«Blood Father». Mel Gibson se acerca.
Por Emilio Calle , 30 agosto, 2016
Para ser un actor y un director que se ha granjeado algo más que el favor de los taquillazos, es bastante infrecuente ya que el nombre de Mel Gibson aparezca en la cartelera (más allá de sus episódicos cameos en lo peor de la serie B). Diez años han pasado desde que, contra todo pronóstico y contra toda opinión, dirigiera de forma magistral esa arriesgadísima crónica de una doble exterminación que se llamó «Apocalypto». Y cuatro desde que se dejó ver sólo como actor en la, pese a lo irregular, extraña y divertida «Vacaciones en el infierno». Con el proyecto siempre apartado de llevar a la gran pantalla lo que él denomina como una versión personal de «Fahrenheit 451», parece que se ha centrado en su nueva película como director, «Hacksaw Ridge», cuyo estreno tendrá lugar el próximo noviembre, un alegato pacifista que, teniendo en cuenta su sorpredente trayectoria y su visceralidad visual, tiene ya visa para ser una de las obras más esperadas del año.
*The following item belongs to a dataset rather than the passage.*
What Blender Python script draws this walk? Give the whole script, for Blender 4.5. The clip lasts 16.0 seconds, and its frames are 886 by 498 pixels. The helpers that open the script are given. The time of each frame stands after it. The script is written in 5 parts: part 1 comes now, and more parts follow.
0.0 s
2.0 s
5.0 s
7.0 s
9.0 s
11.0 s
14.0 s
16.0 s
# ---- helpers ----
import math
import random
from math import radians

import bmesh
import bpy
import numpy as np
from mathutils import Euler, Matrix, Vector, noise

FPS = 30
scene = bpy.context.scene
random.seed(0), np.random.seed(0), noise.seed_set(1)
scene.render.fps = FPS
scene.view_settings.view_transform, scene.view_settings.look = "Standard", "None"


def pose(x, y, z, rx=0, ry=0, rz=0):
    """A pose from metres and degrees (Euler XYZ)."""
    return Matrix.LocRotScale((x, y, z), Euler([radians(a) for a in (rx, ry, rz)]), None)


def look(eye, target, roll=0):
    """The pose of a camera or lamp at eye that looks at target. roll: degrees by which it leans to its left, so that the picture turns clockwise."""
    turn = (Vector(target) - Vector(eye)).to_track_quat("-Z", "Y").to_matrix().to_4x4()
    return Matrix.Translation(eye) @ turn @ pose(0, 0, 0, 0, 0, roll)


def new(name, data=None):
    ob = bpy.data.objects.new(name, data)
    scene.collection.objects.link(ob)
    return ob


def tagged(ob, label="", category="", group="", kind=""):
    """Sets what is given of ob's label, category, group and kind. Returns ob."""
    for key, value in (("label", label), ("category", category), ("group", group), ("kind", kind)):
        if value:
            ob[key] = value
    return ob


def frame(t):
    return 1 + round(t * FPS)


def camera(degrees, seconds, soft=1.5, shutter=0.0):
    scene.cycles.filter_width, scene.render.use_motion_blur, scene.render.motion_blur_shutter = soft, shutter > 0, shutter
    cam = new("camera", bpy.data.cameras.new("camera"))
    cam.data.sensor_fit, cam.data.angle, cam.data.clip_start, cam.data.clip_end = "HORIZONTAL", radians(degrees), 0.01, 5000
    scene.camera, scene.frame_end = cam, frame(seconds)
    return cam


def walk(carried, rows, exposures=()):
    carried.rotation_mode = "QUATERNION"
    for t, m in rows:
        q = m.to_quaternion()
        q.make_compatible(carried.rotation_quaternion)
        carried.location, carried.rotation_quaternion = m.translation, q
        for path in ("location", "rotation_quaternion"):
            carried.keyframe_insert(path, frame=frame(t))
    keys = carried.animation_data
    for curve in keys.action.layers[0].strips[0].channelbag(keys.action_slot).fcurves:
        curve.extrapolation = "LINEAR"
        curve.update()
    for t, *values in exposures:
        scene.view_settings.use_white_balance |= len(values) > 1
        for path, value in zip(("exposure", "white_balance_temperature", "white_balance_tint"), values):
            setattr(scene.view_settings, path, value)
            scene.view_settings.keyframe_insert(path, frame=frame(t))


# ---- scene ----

«Blood Father», que llega ahora a nuestros cines, parecería un proyecto menor, algo rodado, como hacen otras tantas estrellas, para que nadie se olvide de que aún sigues en activo. Menor, sí, pero plagada de principio a fin de más hallazgos de los previstos, aunque al final todo se quede en territorio de nadie (algo, que todo hay que decirlo, también es de agradecer dados los ataques de moralina a los que nos tienen acostumbrados últimamente). El principio de la película es un ejemplo perfecto de sus virtudes: una joven de diecisiete años compra una cantidad enorme de munición en un supermercado. Balas y chicle. A lo que que intenta añadir un paquete de tabaco. Pero no pueden vendérselo. Es menor de edad para fumar, pero no para comprar cajas y cajas de municiones. Y así arranca esta obra de cine negro, pero que no tarda en dejarse llevar por los aires de un «western» crepuscular. Estamos en la frontera, donde, tal y como nos cuenta uno de los personajes, se está erigiendo una muralla construida con las planchas que se utilizaron durante la guerra de Vietnam para improvisar pistas de aterrizaje, y que hubo que llevarse de vuelta a casa cuando perdieron el conflicto. La aridez, la despiadada soledad, la ausencia de una ley que no dicten las armas, los desarraigados que malviven en caravanas y existencias desvencijadas por el fracaso, las motos usurpando la mítica de los caballos en los caminos domesticados, el culto oscuro y enloquecido a la infamia del exterminio. Es el gran acierto de la obra, su seca ambientación, que sin ser demasiado aventurado es complicado no pensar que sea dominio del propio Gibson, que atesora mucho más cine del que lleva su director, Jean-François Richet. Porque el argumento no llega ni a esquema: un ex convicto (tranquilos, era culpable, no fue a la cárcel por error ni nada de eso) que malvive en el desierto haciendo tatuajes, recibe la llamada de su hija, la cual ha caído en medio de lo peor de lo peor de los grupos que controlan el narcotráfico. Y es en su primera parte del metraje, cuando la película se asienta mejor, es más seguro su avance. Pero un desenlace precipitado termina despertando cierta indiferencia final que desluce sus logros. Y como regalo, y pese a que apenas hay personajes en la película, uno se encuentra con actores de la talla de William H. Macy, Michael Parks o Diego Luna, y con la confirmación del talento de Erin Moriarty, que ya dio avisos de su talento en la primera temporada de «True Detective».
Algo más de guión no le hubiera venido mal para afilar sus muchas aristas.
Pero desde luego deja con ganas de que se estrene ya la nueva película de Mel Gibson como director.